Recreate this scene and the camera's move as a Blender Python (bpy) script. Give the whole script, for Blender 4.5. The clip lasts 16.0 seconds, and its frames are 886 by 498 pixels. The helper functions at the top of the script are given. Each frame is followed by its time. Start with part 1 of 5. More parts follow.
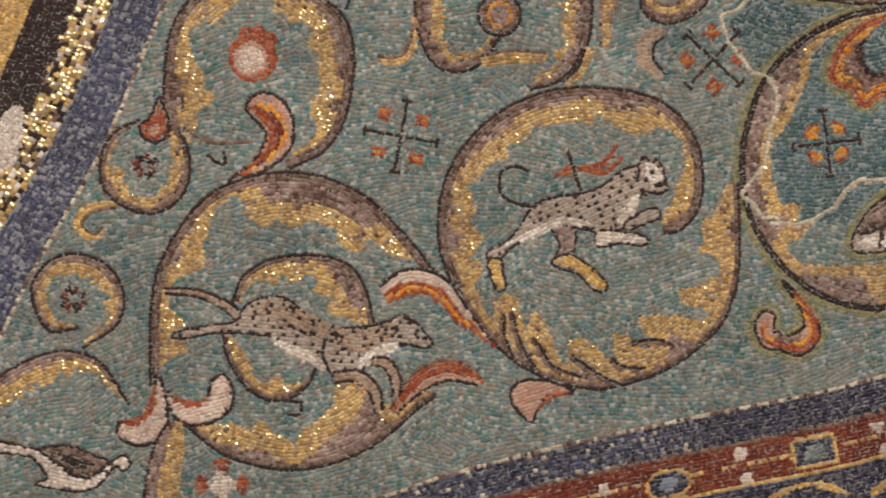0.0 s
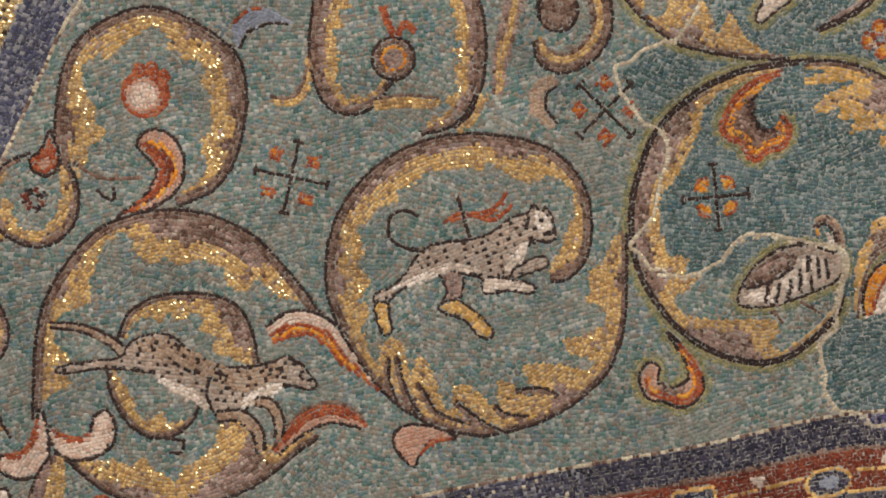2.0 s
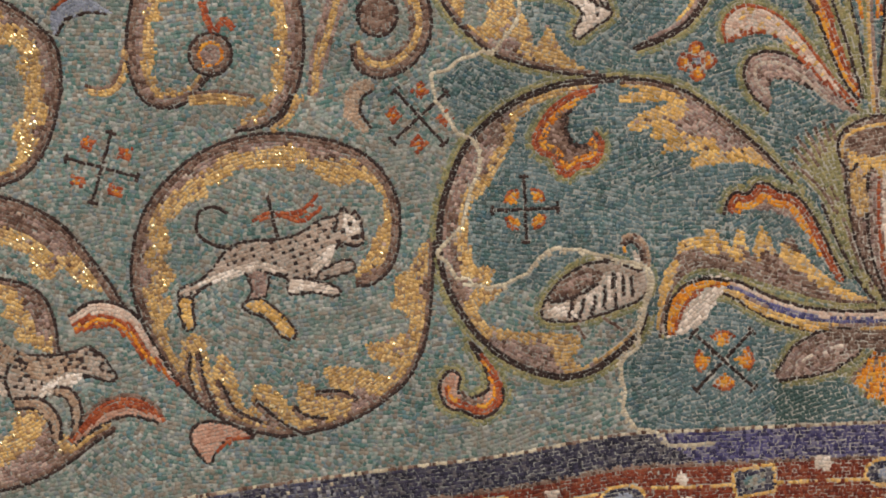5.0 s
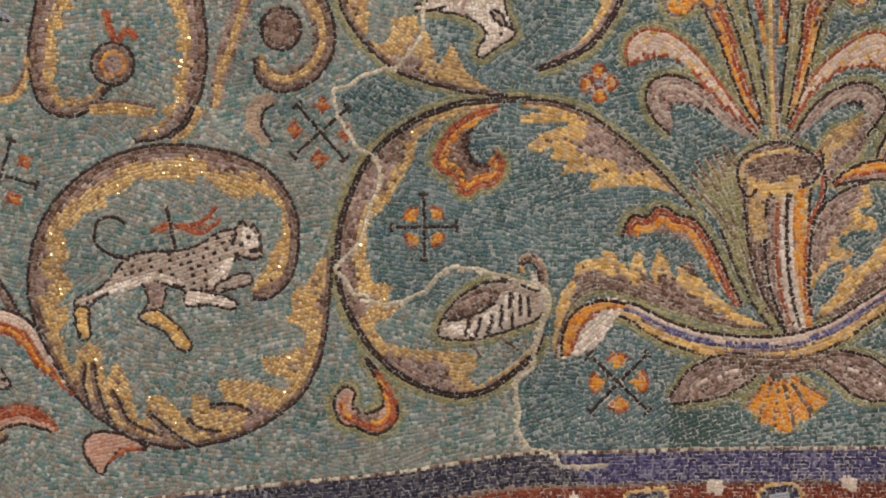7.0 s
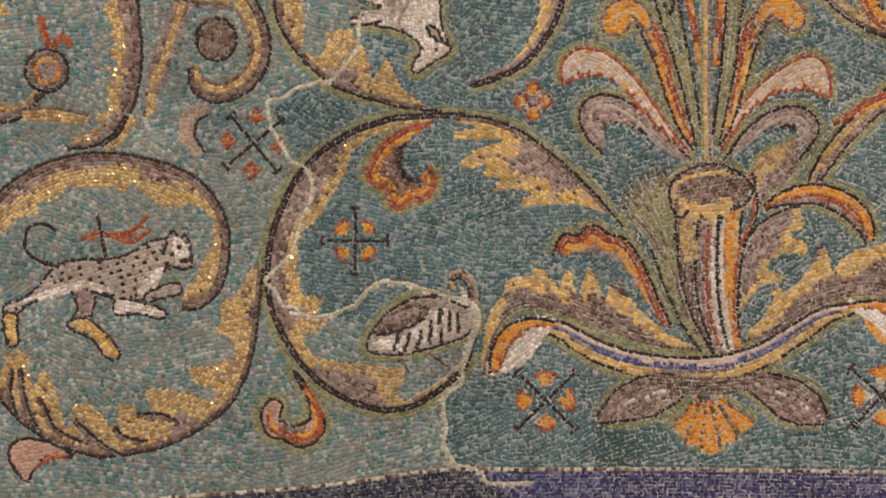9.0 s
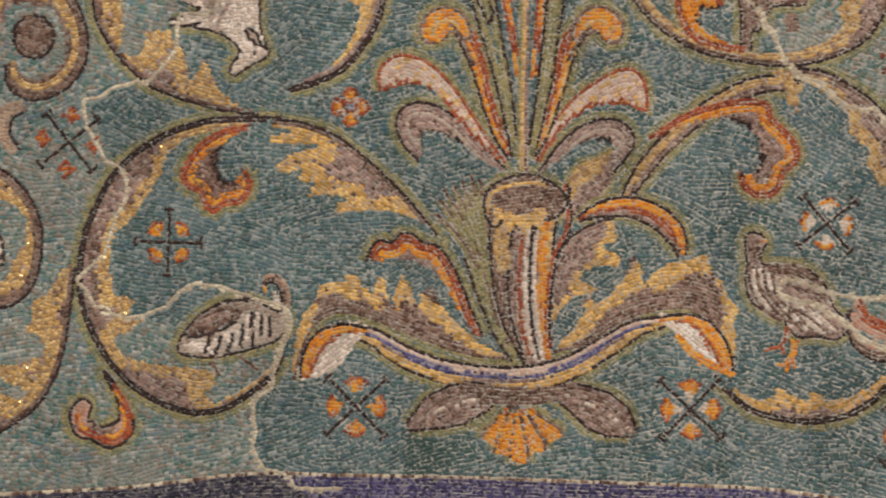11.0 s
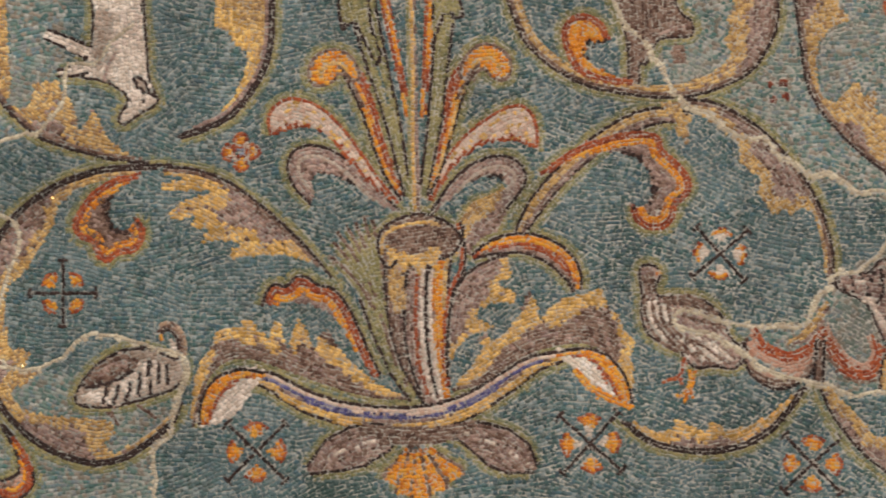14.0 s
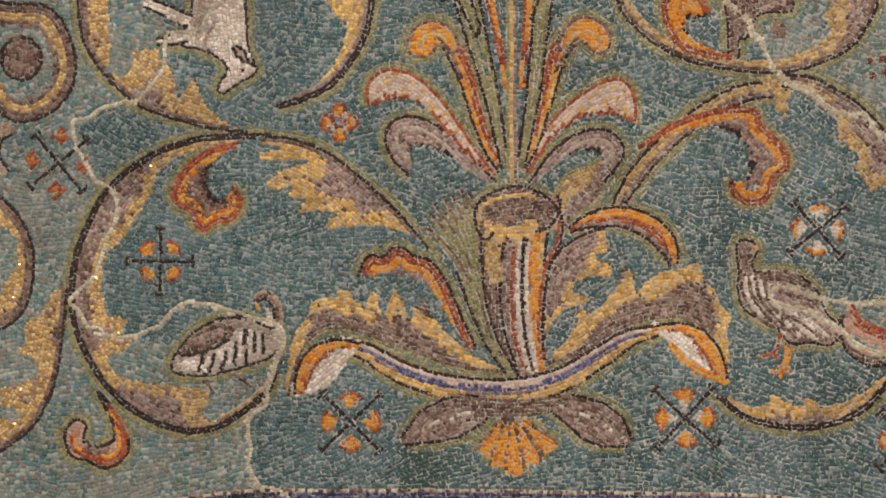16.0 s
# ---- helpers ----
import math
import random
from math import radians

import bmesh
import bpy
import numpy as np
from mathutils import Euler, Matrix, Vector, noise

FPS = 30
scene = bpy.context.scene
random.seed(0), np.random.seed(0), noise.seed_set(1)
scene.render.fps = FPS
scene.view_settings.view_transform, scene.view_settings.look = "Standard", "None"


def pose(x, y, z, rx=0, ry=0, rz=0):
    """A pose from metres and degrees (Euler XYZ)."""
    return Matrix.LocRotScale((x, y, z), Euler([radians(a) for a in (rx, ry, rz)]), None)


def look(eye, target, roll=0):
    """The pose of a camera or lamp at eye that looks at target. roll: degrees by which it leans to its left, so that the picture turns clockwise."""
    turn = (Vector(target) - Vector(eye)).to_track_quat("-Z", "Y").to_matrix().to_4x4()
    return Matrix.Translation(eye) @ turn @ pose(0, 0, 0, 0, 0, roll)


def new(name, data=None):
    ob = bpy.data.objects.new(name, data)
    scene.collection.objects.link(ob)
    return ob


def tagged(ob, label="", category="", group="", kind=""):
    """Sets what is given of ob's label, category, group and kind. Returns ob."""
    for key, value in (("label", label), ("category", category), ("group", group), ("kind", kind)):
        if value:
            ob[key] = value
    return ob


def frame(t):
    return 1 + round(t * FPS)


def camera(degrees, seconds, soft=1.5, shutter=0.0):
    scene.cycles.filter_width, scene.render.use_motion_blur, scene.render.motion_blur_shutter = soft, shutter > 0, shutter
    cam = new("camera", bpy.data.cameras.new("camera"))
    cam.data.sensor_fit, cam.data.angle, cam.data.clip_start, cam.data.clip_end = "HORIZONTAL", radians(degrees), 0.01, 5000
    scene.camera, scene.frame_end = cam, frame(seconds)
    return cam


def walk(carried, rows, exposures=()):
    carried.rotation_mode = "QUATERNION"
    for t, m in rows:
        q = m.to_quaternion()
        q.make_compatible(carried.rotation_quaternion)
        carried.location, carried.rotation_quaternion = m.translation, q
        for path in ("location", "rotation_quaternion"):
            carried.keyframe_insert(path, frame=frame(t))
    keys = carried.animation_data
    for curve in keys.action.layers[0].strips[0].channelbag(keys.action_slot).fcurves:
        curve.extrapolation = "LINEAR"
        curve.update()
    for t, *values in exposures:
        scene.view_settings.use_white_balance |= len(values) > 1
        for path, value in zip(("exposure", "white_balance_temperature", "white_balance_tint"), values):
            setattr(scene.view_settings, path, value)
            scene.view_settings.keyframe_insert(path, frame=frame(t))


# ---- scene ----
cam = camera(13.0, 16.0, soft=1.75, shutter=0.5)
EYE = (0.0, 0.0, 1.6)
# seconds, tilt, lean, turn: the camera stands on one spot and pans
ROWS = [
    (0.0, 122.796, 0.875, 7.722),
    (0.5, 122.860, 0.802, 6.869),
    (1.0, 123.046, 0.564, 6.391),
    (1.5, 123.018, 0.504, 5.741),
    (2.0, 123.417, 0.372, 5.419),
    (2.5, 123.495, 0.073, 4.720),
    (3.0, 123.324, 0.084, 3.833),
    (3.5, 123.168, 0.195, 3.254),
    (3.7, 123.301, 0.132, 3.045),
    (5.8, 123.650, -0.781, 0.481),
    (6.0, 123.798, -0.805, 0.277),
    (6.5, 123.868, -0.856, -0.153),
    (6.7, 123.802, -0.843, -0.274),
    (7.0, 123.743, -0.854, -0.596),
    (7.5, 123.855, -0.648, -0.834),
    (8.0, 123.982, -0.960, -1.176),
    (8.2, 124.135, -1.057, -1.410),
    (10.3, 123.701, -1.591, -3.705),
    (10.5, 123.807, -1.588, -4.128),
    (11.0, 124.142, -0.952, -5.203),
    (11.5, 124.031, -0.217, -5.615),
    (12.0, 124.167, -0.003, -5.592),
    (12.5, 124.198, 0.137, -5.931),
    (13.0, 124.568, 0.690, -6.596),
    (13.4, 124.516, 1.253, -6.463),
    (13.5, 124.514, 1.323, -6.393),
    (13.8, 124.691, 1.526, -5.845),
    (14.0, 124.737, 1.451, -5.439),
    (14.5, 124.585, 0.763, -4.745),
    (15.0, 124.166, 0.260, -4.834),
    (15.5, 124.197, 0.138, -4.793),
    (16.0, 124.336, 0.062, -4.664),
]
walk(cam, [(t, pose(*EYE, rx, ry, rz)) for t, rx, ry, rz in ROWS])

# ---- light: two area lamps added behind the viewer, their sources unseen, and a weak sky
world = bpy.data.worlds.new("world")
scene.world = world
world.use_nodes = True
wn = world.node_tree.nodes
sky = wn.new("ShaderNodeTexSky")
sky.sky_type = "NISHITA"
sky.sun_disc = False
sky.sun_elevation, sky.sun_rotation = radians(40), radians(150)
wn["Background"].inputs["Strength"].default_value = 0.1
world.node_tree.links.new(sky.outputs["Color"], wn["Background"].inputs["Color"])
scene.view_settings.exposure = -0.06


def area(name, place, target, size_x, size_y, watts, colour):
    data = bpy.data.lights.new(name, "AREA")
    data.shape, data.size, data.size_y, data.energy, data.color = "RECTANGLE", size_x, size_y, watts, colour
    ob = new(name, data)
    ob.matrix_world = look(place, target)
    return ob


# low lamp, set where the gold's glints call for a source
area("unseen_light", (3.3, -2.45, 2.5), (0, 8.4, 7.9), 1.8, 2.6, 525, (1.0, 0.9, 0.845))
# high lamp, added as fill
area("unseen_light", (-3.3, -2.45, 7.0), (0, 8.4, 7.9), 1.8, 2.8, 850, (1.0, 0.928, 0.9))

# ---- the vault's own frame: a to the right, b up along the surface, h towards the room
TILT = radians(34.0)
CENTRE = np.array([0.0, 8.7049, 7.4715])
ALONG = np.array([1.0, 0.0, 0.0])
UPWARD = np.array([0.0, -math.sin(TILT), math.cos(TILT)])
INWARD = np.array([0.0, -math.cos(TILT), -math.sin(TILT)])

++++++

## What the task requires
Each line above is to be copied verbatim. Drop any image from the copy.

## Result below
Recreate this scene and the camera's move as a Blender Python (bpy) script. Give the whole script, for Blender 4.5. The clip lasts 16.0 seconds, and its frames are 886 by 498 pixels. The helper functions at the top of the script are given. Each frame is followed by its time. Start with part 1 of 5. More parts follow.
0.0 s
2.0 s
5.0 s
7.0 s
9.0 s
11.0 s
14.0 s
16.0 s
# ---- helpers ----
import math
import random
from math import radians

import bmesh
import bpy
import numpy as np
from mathutils import Euler, Matrix, Vector, noise

FPS = 30
scene = bpy.context.scene
random.seed(0), np.random.seed(0), noise.seed_set(1)
scene.render.fps = FPS
scene.view_settings.view_transform, scene.view_settings.look = "Standard", "None"


def pose(x, y, z, rx=0, ry=0, rz=0):
    """A pose from metres and degrees (Euler XYZ)."""
    return Matrix.LocRotScale((x, y, z), Euler([radians(a) for a in (rx, ry, rz)]), None)


def look(eye, target, roll=0):
    """The pose of a camera or lamp at eye that looks at target. roll: degrees by which it leans to its left, so that the picture turns clockwise."""
    turn = (Vector(target) - Vector(eye)).to_track_quat("-Z", "Y").to_matrix().to_4x4()
    return Matrix.Translation(eye) @ turn @ pose(0, 0, 0, 0, 0, roll)


def new(name, data=None):
    ob = bpy.data.objects.new(name, data)
    scene.collection.objects.link(ob)
    return ob


def tagged(ob, label="", category="", group="", kind=""):
    """Sets what is given of ob's label, category, group and kind. Returns ob."""
    for key, value in (("label", label), ("category", category), ("group", group), ("kind", kind)):
        if value:
            ob[key] = value
    return ob


def frame(t):
    return 1 + round(t * FPS)


def camera(degrees, seconds, soft=1.5, shutter=0.0):
    scene.cycles.filter_width, scene.render.use_motion_blur, scene.render.motion_blur_shutter = soft, shutter > 0, shutter
    cam = new("camera", bpy.data.cameras.new("camera"))
    cam.data.sensor_fit, cam.data.angle, cam.data.clip_start, cam.data.clip_end = "HORIZONTAL", radians(degrees), 0.01, 5000
    scene.camera, scene.frame_end = cam, frame(seconds)
    return cam


def walk(carried, rows, exposures=()):
    carried.rotation_mode = "QUATERNION"
    for t, m in rows:
        q = m.to_quaternion()
        q.make_compatible(carried.rotation_quaternion)
        carried.location, carried.rotation_quaternion = m.translation, q
        for path in ("location", "rotation_quaternion"):
            carried.keyframe_insert(path, frame=frame(t))
    keys = carried.animation_data
    for curve in keys.action.layers[0].strips[0].channelbag(keys.action_slot).fcurves:
        curve.extrapolation = "LINEAR"
        curve.update()
    for t, *values in exposures:
        scene.view_settings.use_white_balance |= len(values) > 1
        for path, value in zip(("exposure", "white_balance_temperature", "white_balance_tint"), values):
            setattr(scene.view_settings, path, value)
            scene.view_settings.keyframe_insert(path, frame=frame(t))


# ---- scene ----
cam = camera(13.0, 16.0, soft=1.75, shutter=0.5)
EYE = (0.0, 0.0, 1.6)
# seconds, tilt, lean, turn: the camera stands on one spot and pans
ROWS = [
    (0.0, 122.796, 0.875, 7.722),
    (0.5, 122.860, 0.802, 6.869),
    (1.0, 123.046, 0.564, 6.391),
    (1.5, 123.018, 0.504, 5.741),
    (2.0, 123.417, 0.372, 5.419),
    (2.5, 123.495, 0.073, 4.720),
    (3.0, 123.324, 0.084, 3.833),
    (3.5, 123.168, 0.195, 3.254),
    (3.7, 123.301, 0.132, 3.045),
    (5.8, 123.650, -0.781, 0.481),
    (6.0, 123.798, -0.805, 0.277),
    (6.5, 123.868, -0.856, -0.153),
    (6.7, 123.802, -0.843, -0.274),
    (7.0, 123.743, -0.854, -0.596),
    (7.5, 123.855, -0.648, -0.834),
    (8.0, 123.982, -0.960, -1.176),
    (8.2, 124.135, -1.057, -1.410),
    (10.3, 123.701, -1.591, -3.705),
    (10.5, 123.807, -1.588, -4.128),
    (11.0, 124.142, -0.952, -5.203),
    (11.5, 124.031, -0.217, -5.615),
    (12.0, 124.167, -0.003, -5.592),
    (12.5, 124.198, 0.137, -5.931),
    (13.0, 124.568, 0.690, -6.596),
    (13.4, 124.516, 1.253, -6.463),
    (13.5, 124.514, 1.323, -6.393),
    (13.8, 124.691, 1.526, -5.845),
    (14.0, 124.737, 1.451, -5.439),
    (14.5, 124.585, 0.763, -4.745),
    (15.0, 124.166, 0.260, -4.834),
    (15.5, 124.197, 0.138, -4.793),
    (16.0, 124.336, 0.062, -4.664),
]
walk(cam, [(t, pose(*EYE, rx, ry, rz)) for t, rx, ry, rz in ROWS])

# ---- light: two area lamps added behind the viewer, their sources unseen, and a weak sky
world = bpy.data.worlds.new("world")
scene.world = world
world.use_nodes = True
wn = world.node_tree.nodes
sky = wn.new("ShaderNodeTexSky")
sky.sky_type = "NISHITA"
sky.sun_disc = False
sky.sun_elevation, sky.sun_rotation = radians(40), radians(150)
wn["Background"].inputs["Strength"].default_value = 0.1
world.node_tree.links.new(sky.outputs["Color"], wn["Background"].inputs["Color"])
scene.view_settings.exposure = -0.06


def area(name, place, target, size_x, size_y, watts, colour):
    data = bpy.data.lights.new(name, "AREA")
    data.shape, data.size, data.size_y, data.energy, data.color = "RECTANGLE", size_x, size_y, watts, colour
    ob = new(name, data)
    ob.matrix_world = look(place, target)
    return ob


# low lamp, set where the gold's glints call for a source
area("unseen_light", (3.3, -2.45, 2.5), (0, 8.4, 7.9), 1.8, 2.6, 525, (1.0, 0.9, 0.845))
# high lamp, added as fill
area("unseen_light", (-3.3, -2.45, 7.0), (0, 8.4, 7.9), 1.8, 2.8, 850, (1.0, 0.928, 0.9))

# ---- the vault's own frame: a to the right, b up along the surface, h towards the room
TILT = radians(34.0)
CENTRE = np.array([0.0, 8.7049, 7.4715])
ALONG = np.array([1.0, 0.0, 0.0])
UPWARD = np.array([0.0, -math.sin(TILT), math.cos(TILT)])
INWARD = np.array([0.0, -math.cos(TILT), -math.sin(TILT)])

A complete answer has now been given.